By Donato Paolo Mancini
U.S. stocks struggled for direction Monday as a batch of mixed earnings reports spurred volatility among bank stocks.
The Dow Jones Industrial Average fell 12 points, or less than 0.1%, to 26399 shortly after the opening bell. The S&P 500 rose less than 0.1% and the Nasdaq Composite added less than 0.1%.
Stocks have drifted higher in quiet trade the past few weeks as investors have waited to get a sense of how U.S. corporations fared in the first quarter. Earnings reports released before the opening bell Monday from Goldman Sachs, Citigroup, M&T Bank and Charles Schwab sent shares of lenders and brokerages swinging.
Goldman shares lost ground after the bank reported first-quarter profit fell, hit by quiet trading and underwriting. Citigroup shares edged lower even after the bank said better-than-expected earnings helped offset a worse-than-expected slide in revenue.
In Europe, the pan-continental Stoxx Europe 600 gained 0.1% in midday trade, with its major and regional banks subsectors rising the most.
Bond yields have recently signaled increased optimism about the economy, steepening the yield curve -- a bullish sign for investors. On Monday, 10-year U.S. Treasury yields ticked up to 2.562% from 2.560% Friday afternoon. Yields move inversely to prices.
"Financials will clearly benefit after having suffered through a curve flattening for such a prolonged period," said Seema Shah, global investment strategist at Principal Global Investors.
The WSJ dollar index, which measures the greenback against a basket of 16 peers, was down less than 0.1%.
In Asia, Hong Kong's Hang Seng slipped 0.3% after rallying in earlier trading, while Japan's Nikkei 225 jumped 1.4%.
Earnings will remain in focus this week, with big names like Bank of America and Netflix set to report numbers.
Trade tensions between the U.S. and China remained, though U.S. Treasury Secretary Steven Mnuchin said the countries were "getting close to the final round of concluding issues." Two phone calls are scheduled this week, but in-person meetings will likely be needed to seal any deal.
"It's very clear that there's a matching will to de-escalate," said Trinh Nguyen, a Hong Kong-based senior economist for emerging Asia, with Natixis. "The extent to which it will be de-escalated is the question."
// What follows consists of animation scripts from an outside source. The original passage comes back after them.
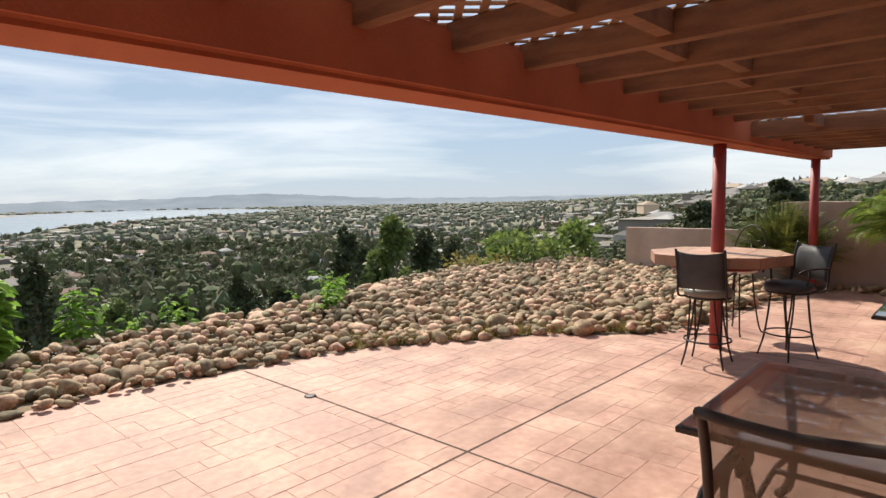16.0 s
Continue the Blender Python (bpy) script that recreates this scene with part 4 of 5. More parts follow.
STONES = [data_of("stone", stone_mesh(100 + i), M_ROCK, True) for i in range(12)]
STONE_V = [np.array([v.co[:] for v in me.vertices]) for me in STONES]
STONE_F = [np.array([p.vertices[:] for p in me.polygons]) for me in STONES]
for x, y, q in ((2.72, 3.7, 0.14), (2.66, 3.46, 0.18), (2.5, 3.64, 0.1), (2.6, 3.25, 0.15), (2.95, 3.8, 0.11), (2.42, 3.2, 0.12)):
    o = new("boulder", STONES[int(100 * q) % 12])
    o.matrix_world = pose(x, y, q * 0.5, 0, 0, 700 * q) @ Matrix.Scale(q, 4)
    tagged(o, "smooth brown boulder at the foot of the planting", "stone", "boulders by the wall")
solo("planter_edge", B(2.28, 4.0, 3.88, 3.92, -0.02, 0.04, 0.006), M_IRON, "dark metal edging round the planting bed", "edging")
sb = thing("spigot_box", "small tan valve box with white pipes on the wall", "valve box", m=pose(2.5, 3.1, 0))
part("box", B(-0.1, 0.08, 0, 0.08, 0.12, 0.32, 0.006), M_TRIM, sb)
for x in (-0.16, -0.22):
    part("pipe", T(smooth_path([(x, 0.05, 0), (x, 0.05, 0.22), (x + 0.03, 0.05, 0.27), (x + 0.06, 0.05, 0.2)], 4), 0.014), M_WHITE, sb, smooth=True)

# ---- fence ----
fence = thing("fence", "orange-stained redwood fence of dog-eared boards", "fence")
bd = data_of("board", prism(bmesh.new(), [(-0.068, 0), (0.068, 0), (0.068, 1.84), (0.045, 1.87), (-0.045, 1.87), (-0.068, 1.84)], 0, 0.018), M_FENCE)
rf = np.random.default_rng(61)
for i in range(74):
    o = new("board", bd)
    o.parent = fence
    o.matrix_local = Matrix.Translation((-7.72 + 0.004 * rf.normal(), -0.9 + 0.142 * i, 0.17 + 0.008 * rf.normal())) @ Matrix.Rotation(radians(90), 4, "Z") @ Matrix.Rotation(radians(90), 4, "X")
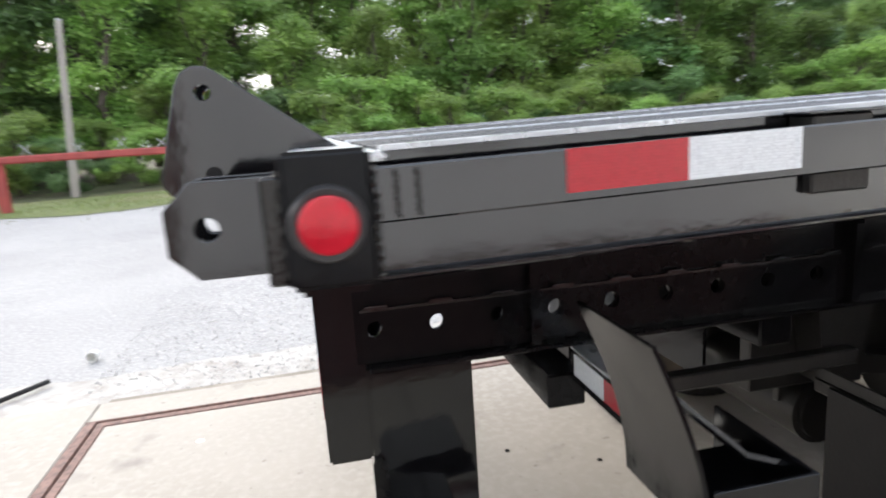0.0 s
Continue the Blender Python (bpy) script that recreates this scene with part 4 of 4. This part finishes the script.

"This is why I say extension-trade is the theme of the year," she said, referring to markets' tendency to kick the can down the road. "The global economy cannot take an escalated U.S.-China trade war, particularly because a U.S. president is up for re-election. He needs the situation to be smooth-sailing."
Central bank signals and International Monetary Fund remarks underscored the cautious mood after upbeat U.S. bank earnings last week buoyed markets, with the S&P 500 notching its third consecutive week of gains.
In its annual report on global fiscal policies, the IMF singled out Germany, Korea and Australia as countries that could do more to boost the slowing global economy, while central banks, including the Federal Reserve and the European Central Bank, signaled continued dovishness.
"Markets currently only want to know whether a rebound of the global economy is in the cards or not," said Carsten Brzeski, chief economist at ING in Germany.
Market participants will be paying close attention to Chinese data, including gross domestic product, later this week.
Later Monday, U.S. and Japanese delegations will meet in Washington to discuss trade arrangements. The move comes nearly seven months after both countries agreed to start bilateral trade talks.